FORTUNE — Valeant Pharmaceuticals upped its bid for Allergan to almost $49.4 billion, including boosting the cash portion, in an effort to win approval from investors and the board, the company announced Wednesday.
“Over the past several weeks, we have met with and listened carefully to the views of a number of Allergan shareholders,” CEO J. Michael Pearson, said in a letter to Allergan. “Our revised offer is based on specific feedback we received in our discussions.”
Valeant boosted its cash offer by 21% more per share to $58.30, and stood by it’s stock portion of 0.83 of a Valeant share. That brings the total offer to over $166 a share, plus the promise of as much as $25 more per share if Allergan’s experimental eye drug meets sales targets.
The increased bid comes in the wake of Valeant’s sale of rights to some of its skincare products to Nestle for $1.4 billion in cash. Nestle, the maker Lean Cuisine microwave meals and Butterfinger candy bars, will take over Valeant’s range of skin filler and toxin products, including Restylane, Perlane and Emervel.

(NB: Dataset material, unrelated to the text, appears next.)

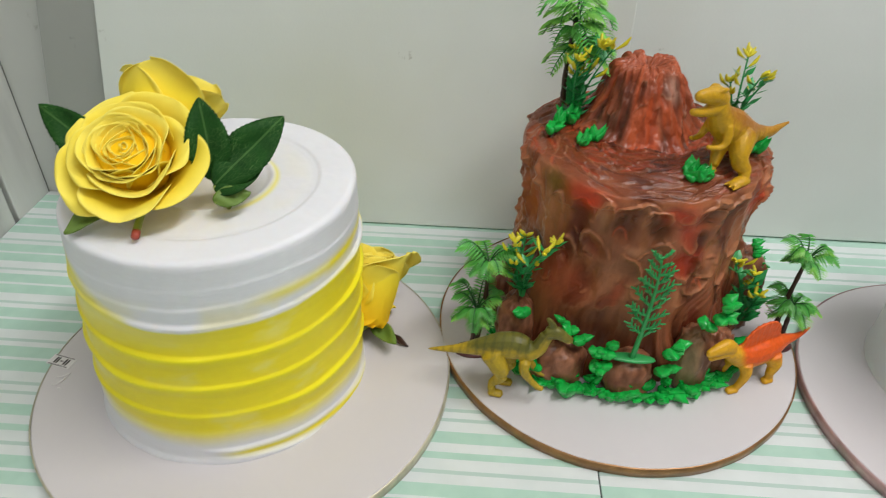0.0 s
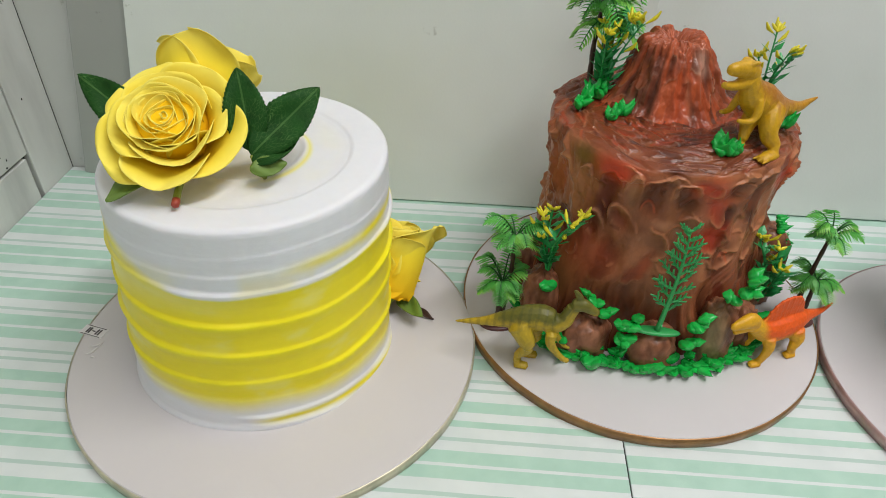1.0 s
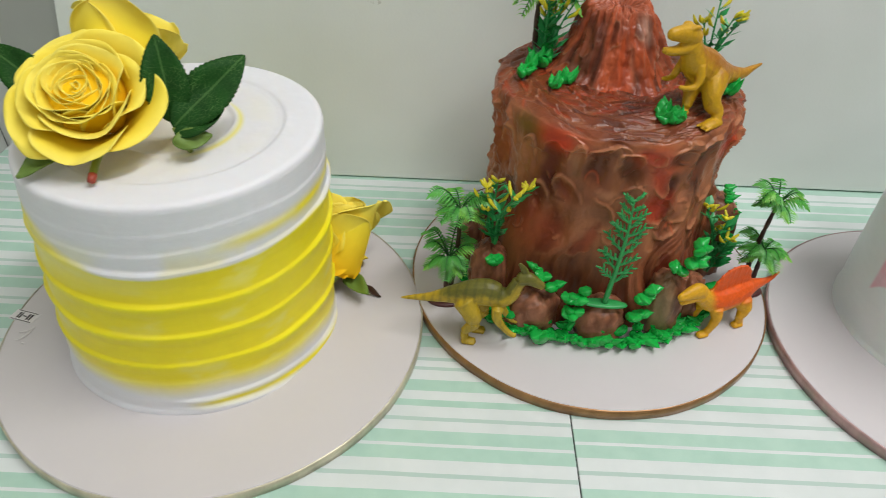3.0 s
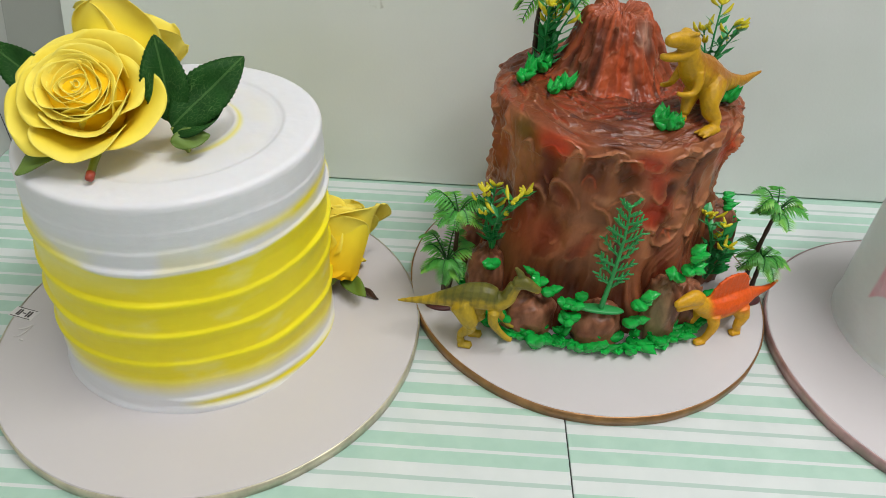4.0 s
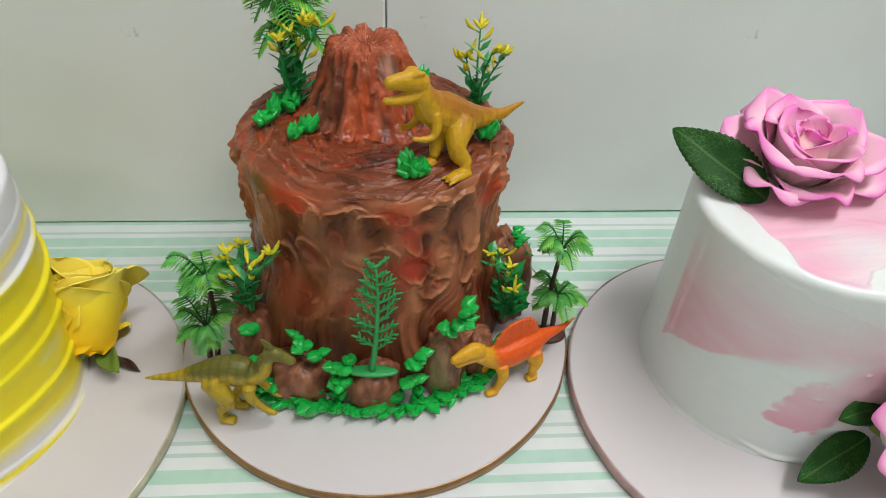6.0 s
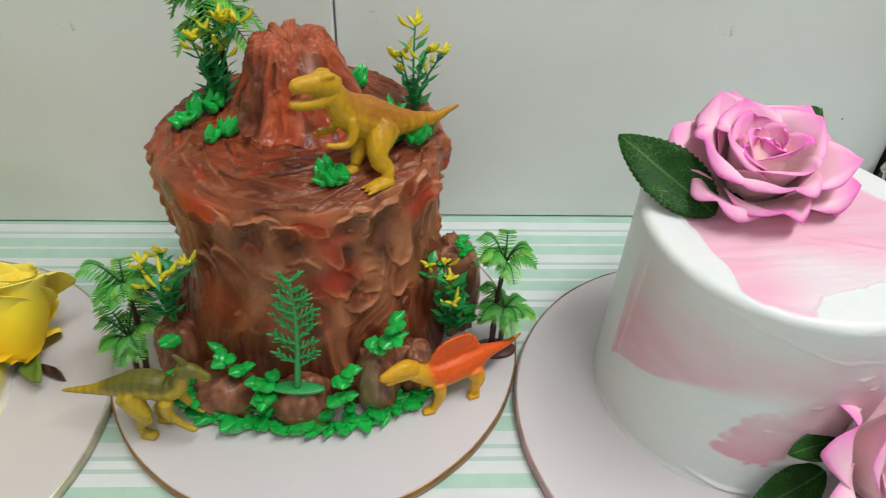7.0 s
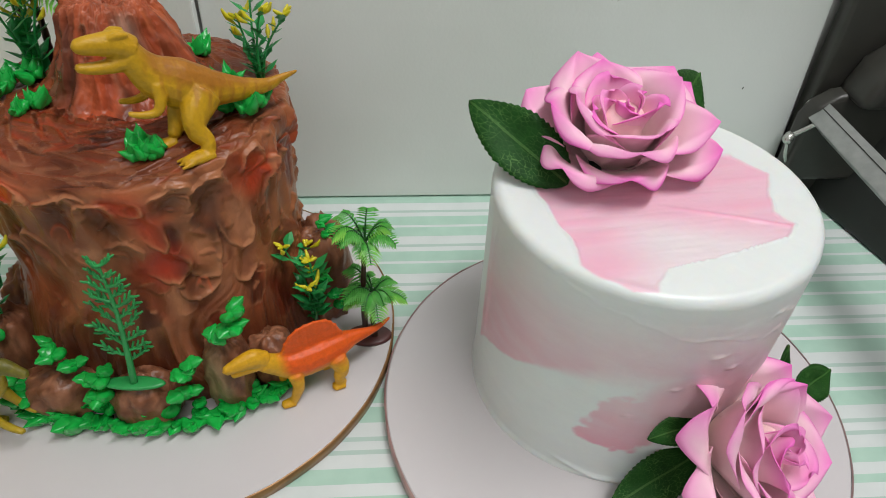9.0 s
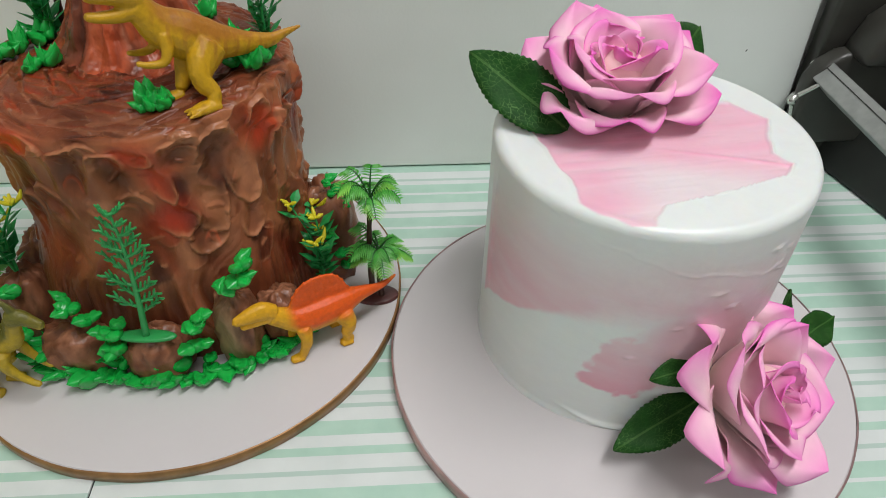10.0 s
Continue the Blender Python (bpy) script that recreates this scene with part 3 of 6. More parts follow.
def pink_cake():
    cake = thing("pink_cake", pose(PC[0], PC[1], BZ), "round white buttercream cake brushed with soft pink smears", "cake", "cakes on the table")
    rim = 0.0050

    def smear(r0, t):
        x, y = r0 * np.sin(t), -r0 * np.cos(t)
        wob = fbm(np.c_[x * 75, y * 75, x * 0], 51)
        streaks = fbm(np.c_[x * 22 + y * 4, y * 240 - x * 30, x * 0], 52)
        east = np.interp(y, (-0.0705, -0.065, -0.0567, -0.0503, -0.0379, -0.0298, -0.0210, -0.0097, 0.0084, 0.0228), (-0.019, -0.018, -0.012, 0.013, 0.049, 0.056, 0.0488, 0.0510, 0.0600, 0.0480)) + 0.0018 * wob
        west = np.interp(y, (-0.0704, -0.0684, -0.0618, -0.0537, -0.0425, -0.0263, -0.0065, 0.0179), (-0.0190, -0.0288, -0.0400, -0.0476, -0.0466, -0.0523, -0.0568, -0.0614)) + 0.0024 * wob
        inside = step(east + 0.0012, east - 0.0012, x) * step(west - 0.0012, west + 0.0016, x) * step(-0.0712, -0.0695, y) * step(0.034, 0.028, y + 0.12 * x)
        pale = step(0.0, -0.024, y + 0.0155 + 0.275 * x) * step(-0.040, -0.005, x) * 0.66
        crease = np.exp(-((y + 0.0155 + 0.275 * x) / 0.0014) ** 2) * inside * step(-0.01, 0.03, x)
        return x, y, wob, streaks, inside, pale, crease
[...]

Valeant said the sale “dovetails” with its acquisition of Allergan, and it could help avoid antitrust concerns as it looks to take over the maker of well-known wrinkle-filler Botox.
Valeant partnered with Bill Ackman’s Pershing Square Capital, which is Allergan’s largest shareholder, in its bid to take over the Irvine, Calif.-based drug maker. Allergan rejected the original offer of almost $46 billion because the board said it undervalued the company.
The drug maker went on to outline a series of concerns about Valeant’s business model in an investor presentation the company filed Tuesday. The release criticized the Canadian drug maker’s management practices and handling of its two largest acquisitions, Bausch & Lomb and Medicis, saying the companies have underperformed since coming under Valeant’s control.
In its increased bid letter, Pearson responded that Allergan’s review had a “fundamental misunderstanding” of the company’s business model and performance. Valeant set up a presentation for investors on Wednesday to respond directly to Allergan’s criticisms, which it said “contained numerous errors and misstatements of facts.”